Slouching Toward Success
There was always a risk that some so-called freethinker would demur, would doubt, or would even be so bold as to challenge the vision. That wasn’t to be worried about. Recall the army of true believers who are and remain all too ready to feel the truth and beauty of the Plan, to understand and accept that devotion to irony-as-answer is not just intelligence but wisdom. Every fighter-bomber is an oracle, every troop a piece played in a game of green four-dimensional chess with the fate of the world at stake. But there was never any doubt as to who’d win.
Some in the press or on the opposite side of the political aisle will suggest that breaking so many eggs to make an omelette is unnecessary. But they were never going to appreciate the Plan any more than they’d appreciate a well-placed cliché. They’ll claim Trump has mishandled the war — that he has no plan, that he’s never had a plan, and that he will never have a plan. They’ll say when push came to shove, he even capitulated.
Well, no one’s ever tried exactly this sort of thing before. But the heroes who unleash the Owl of Minerva at dusk need not understand the forces they unleash. The irony here is not that Trump is stealthily implementing a green transition. It’s that his blunderings and debacles are creating the very conditions under which one becomes difficult to avoid.
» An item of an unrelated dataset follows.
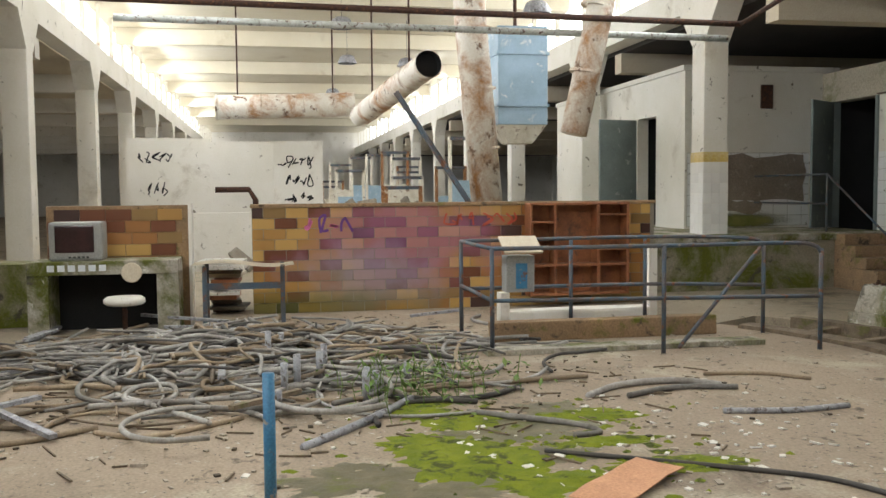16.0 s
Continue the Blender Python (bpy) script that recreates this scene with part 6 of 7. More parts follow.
M["brick"] = brick_material()
BWID, BHEI = 0.305, 0.146
brick_full = mesh_of(box_bm(-0.02, -BWID / 2 + 0.005, -BHEI / 2 + 0.004, 0.0, BWID / 2 - 0.005, BHEI / 2 - 0.004), "brick", M["brick"])
brick_half = mesh_of(box_bm(-0.02, -BWID / 4 + 0.005, -BHEI / 2 + 0.004, 0.0, BWID / 4 - 0.005, BHEI / 2 - 0.004), "brick", M["brick"])
for r in range(10):
    y = -0.4
    first = r % 2
    while y < 5.4:
        wide = BWID / 2 if (first or y + BWID > 5.46) else BWID
        first = 0
        if y + wide > 5.47:
            break
        ob = new("brick", brick_full if wide == BWID else brick_half)
        ob.location = (BW + random.uniform(-0.002, 0.002), y + wide / 2, BHEI * (r + 0.5))
        under(ob, bw)
        y += wide

tags = empty("graffiti", (BW, 2.5, 0.9), label="illegible pink and red scribble on bricks", category="graffiti")
BRK = Wall((BW, 0, 0), (0, 1, 0), (1, 0, 0))
rng2 = random.Random(8)
for k in range(6):
    u = 2.3 + 0.18 * k
    under(part("paint_stroke", stroke(BRK, [(u + rng2.uniform(-0.03, 0.16), 1.16 + rng2.uniform(0, 0.2)) for j in range(5)], 0.025, 0.004), P["red"]), tags)
for k in range(4):
    u = 0.35 + 0.16 * k
    under(part("paint_stroke", stroke(BRK, [(u + rng2.uniform(-0.03, 0.15), 1.1 + rng2.uniform(0, 0.25)) for j in range(5)], 0.035, 0.0045), P["purple"] if k % 2 else P["pink"]), tags)

shelf = empty("shelf_unit", (BW + 0.15, 4.2, 0.2), label="open red-brown wooden pigeonhole shelf, empty", category="shelf")
S0, S1, SZ0, SZ1, SX = 3.46, 4.95, 0.16, 1.49, BW + 0.28
under(part("back", box_bm(BW + 0.004, S0, SZ0, BW + 0.016, S1, SZ1), M["shelf"]), shelf)
for y in (S0, S0 + 0.36, S0 + 1.0, S1 - 0.04):
    under(part("upright", box_bm(BW + 0.016, y, SZ0, SX, y + 0.04, SZ1, bevel=0.003), M["shelf"]), shelf)
for z in (SZ0, SZ0 + 0.42, SZ1 - 0.035):
    under(part("shelf_board", box_bm(BW + 0.016, S0 + 0.04, z, SX - 0.003, S1 - 0.04, z + 0.035, bevel=0.003), M["shelf"]), shelf)
for y0, y1, z in ((S0 + 0.04, S0 + 0.36, 0.95), (S0 + 0.04, S0 + 0.36, 1.2), (S0 + 1.04, S1 - 0.04, 1.3), (S0 + 1.04, S1 - 0.04, 0.8)):
    under(part("shelf_board", box_bm(BW + 0.016, y0, z, SX - 0.006, y1, z + 0.025), M["shelf"]), shelf)

# ---- counter with the old television ----
TVX = -12.0
cw = empty("counter_wall", (TVX, -2.0, 0), label="short wall of brown glazed tiles behind a counter", category="wall", kind="structure")
under(part("core", box_bm(TVX - 0.3, -2.85, 0, TVX - 0.022, -1.17, 1.52), M["kerb"]), cw)
under(part("edge_trim", box_bm(TVX - 0.31, -1.17, 0, TVX - 0.0, -1.13, 1.54), M["plaster"]), cw)
for r in range(10):
    for c in range(5):
        ob = new("brick", brick_full)
        ob.location = (TVX - 0.002, -2.69 + c * BWID + (0.08 if r % 2 else 0), BHEI * (r + 0.5) + 0.02)
        under(ob, cw)
counter = empty("counter", (TVX + 0.35, -2.0, 0), label="grey concrete counter with an open dark niche", category="counter")
under(part("top", rough_up(box_bm(TVX + 0.01, -2.95, 0.72, TVX + 0.62, -1.25, 0.88, bevel=0.012), 0.004, 4, 2), M["concrete"]), counter)
for y0, y1 in ((-2.95, -2.72), (-1.5, -1.25)):
    under(part("pier", rough_up(box_bm(TVX + 0.01, y0, 0, TVX + 0.6, y1, 0.72), 0.004, 4, 2), M["concrete"]), counter)
# black sheet paints the shade inside the niche
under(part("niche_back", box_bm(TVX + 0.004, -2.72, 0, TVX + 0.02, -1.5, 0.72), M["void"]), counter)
for k in range(6):
    u = -2.72 + 0.115 * k
    under(part("letter_bar", box_bm(TVX + 0.621, u, 0.765, TVX + 0.625, u + 0.08, 0.84), P["snow"]), counter)
under(part("oval_plate", lathe(bmesh.new(), [(0, 0.012), (0.11, 0.012), (0.12, 0)], (TVX + 0.621, -1.78, 0.74), (1, 0, 0), 20), M["paper"]), counter)
tv = empty("television", (TVX + 0.3, -2.4, 0.88), label="old grey tube television standing on a counter", category="television")
case = box_bm(TVX + 0.12, -2.72, 0.885, TVX + 0.5, -2.12, 1.34, bevel=0.03)
under(part("case", case, M["tvgrey"]), tv)
under(part("rear", rough_up(box_bm(TVX + 0.02, -2.6, 0.95, TVX + 0.12, -2.24, 1.28, bevel=0.03), 0), M["tvgrey"]), tv)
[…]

History, you’ll note, is made by those willing to dare — even if their ambition comes at great cost, even if those unable to share in their vision cry foul, or “fascist,” in the face of their genius. But to doubt, disbelieve, or, worse, resist is to sit out the communion of humankind. In this case, it is also to take the side of those who’d doom the planet, civilization, and the species itself to oblivion.
But you don’t have to worry about any of that. The breathtaking aspect of the Plan is its autonomy — somehow, even its chief architect doesn’t understand that it exists. Blessed are we who live at this moment to witness a man standing athwart history, heroically lurching and floundering toward outcomes he neither entirely intends nor comprehends.